### [Supplied material]

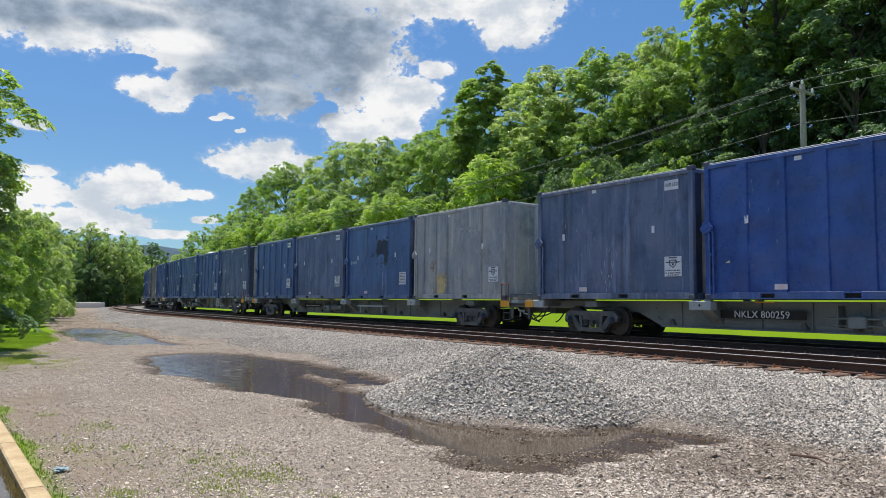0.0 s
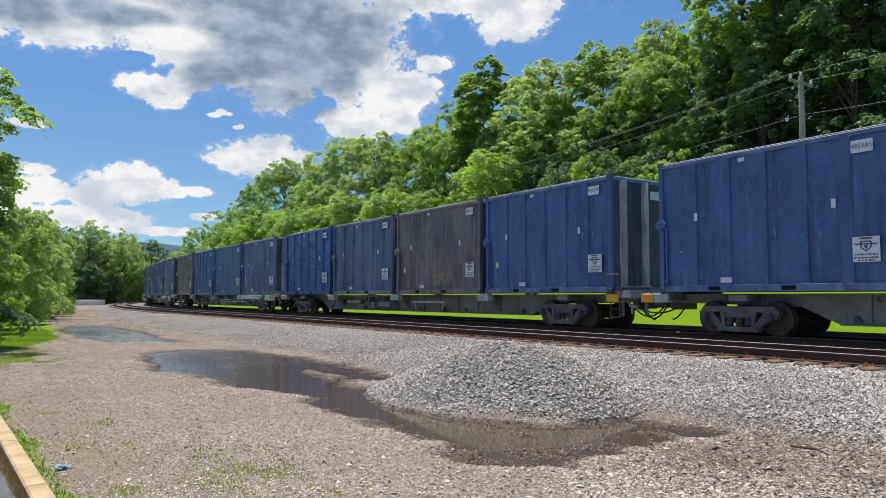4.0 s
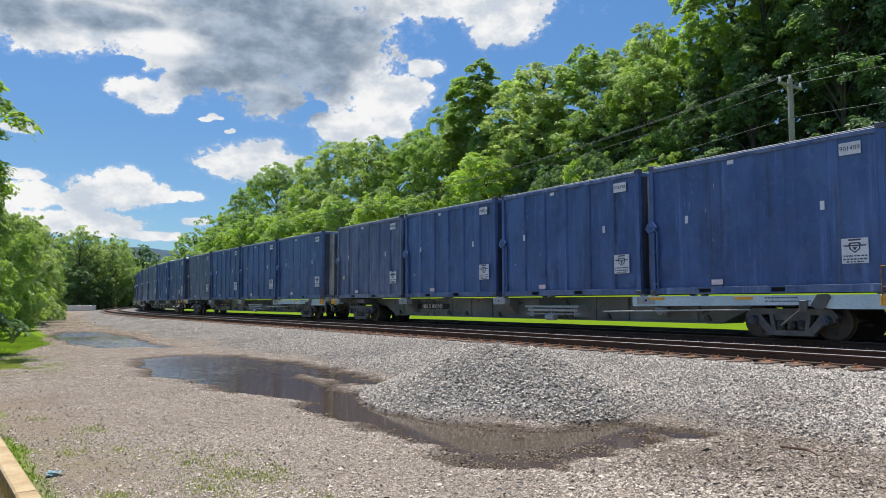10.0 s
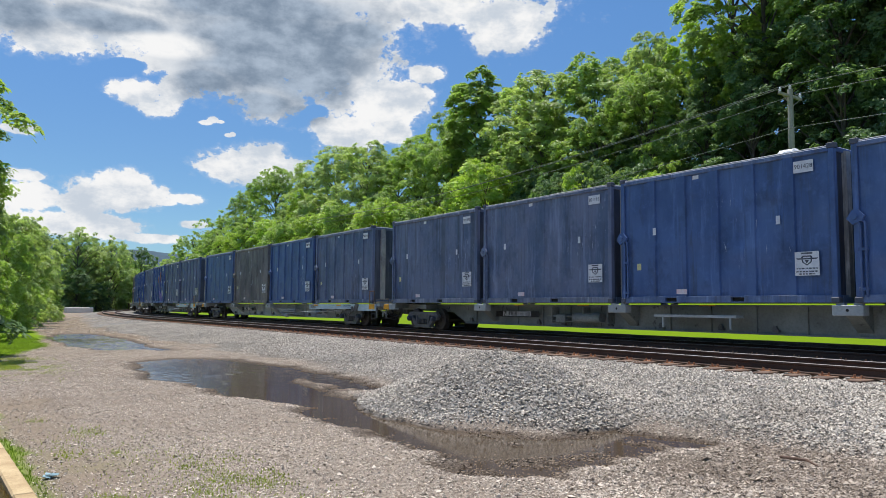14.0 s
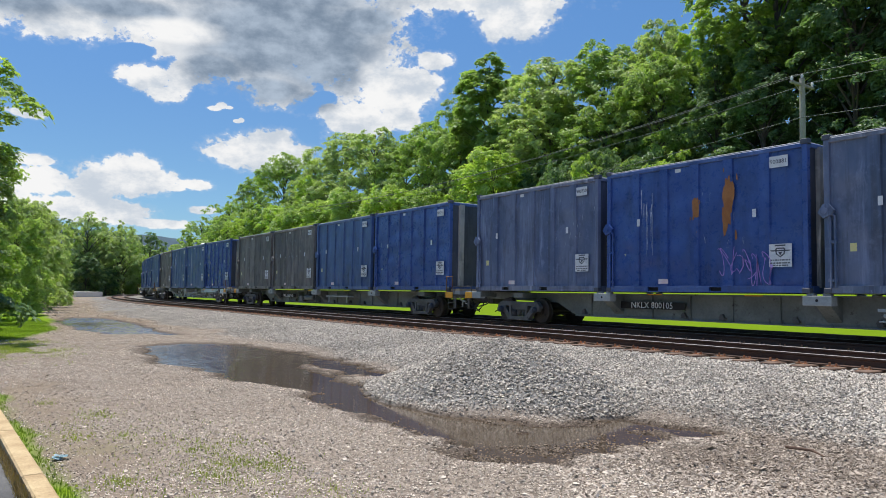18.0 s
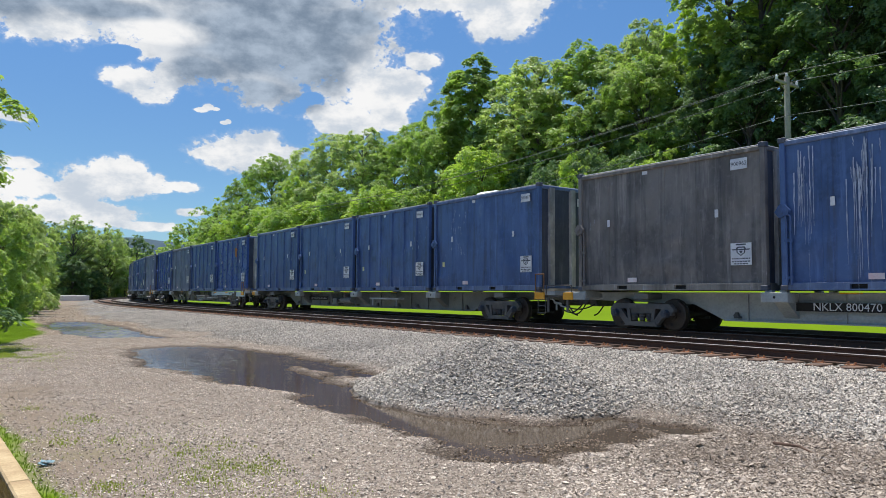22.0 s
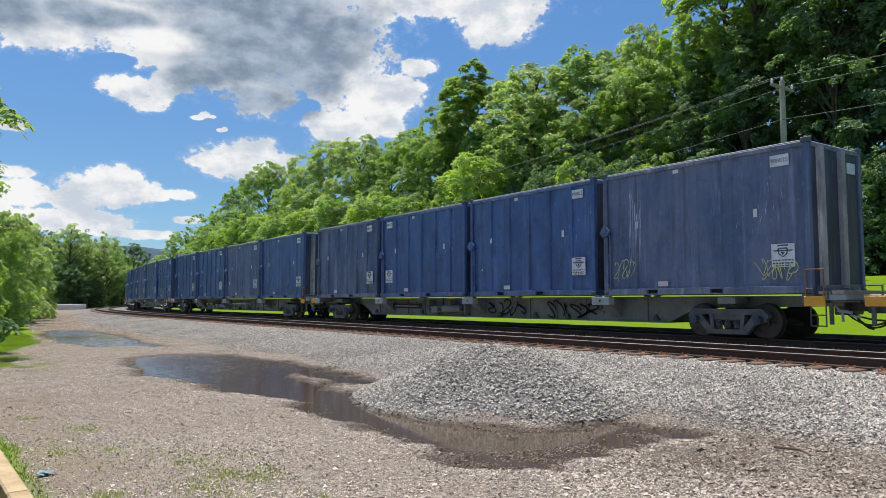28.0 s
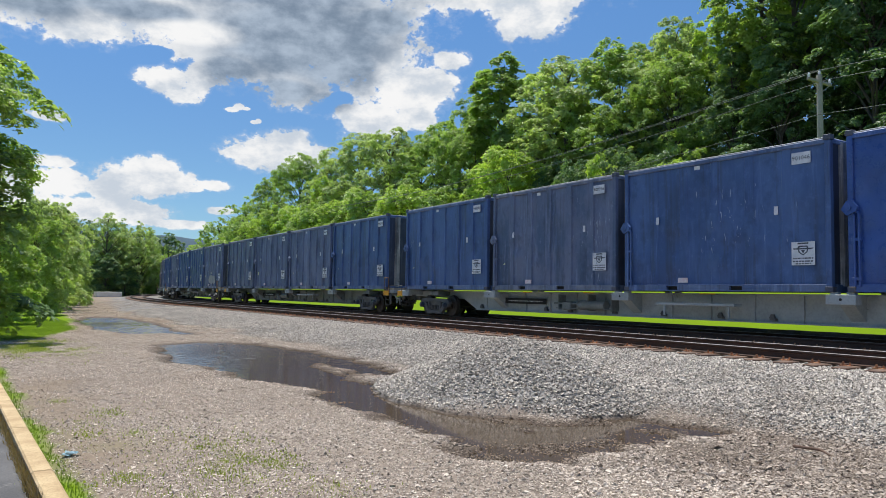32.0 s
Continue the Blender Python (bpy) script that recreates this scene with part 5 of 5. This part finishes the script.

### [Short exercise]
Write the lines above out again exactly, without any of their pictures.

### [Answer to the problem]
0.0 s
4.0 s
10.0 s
14.0 s
18.0 s
22.0 s
28.0 s
32.0 s
Continue the Blender Python (bpy) script that recreates this scene with part 5 of 5. This part finishes the script.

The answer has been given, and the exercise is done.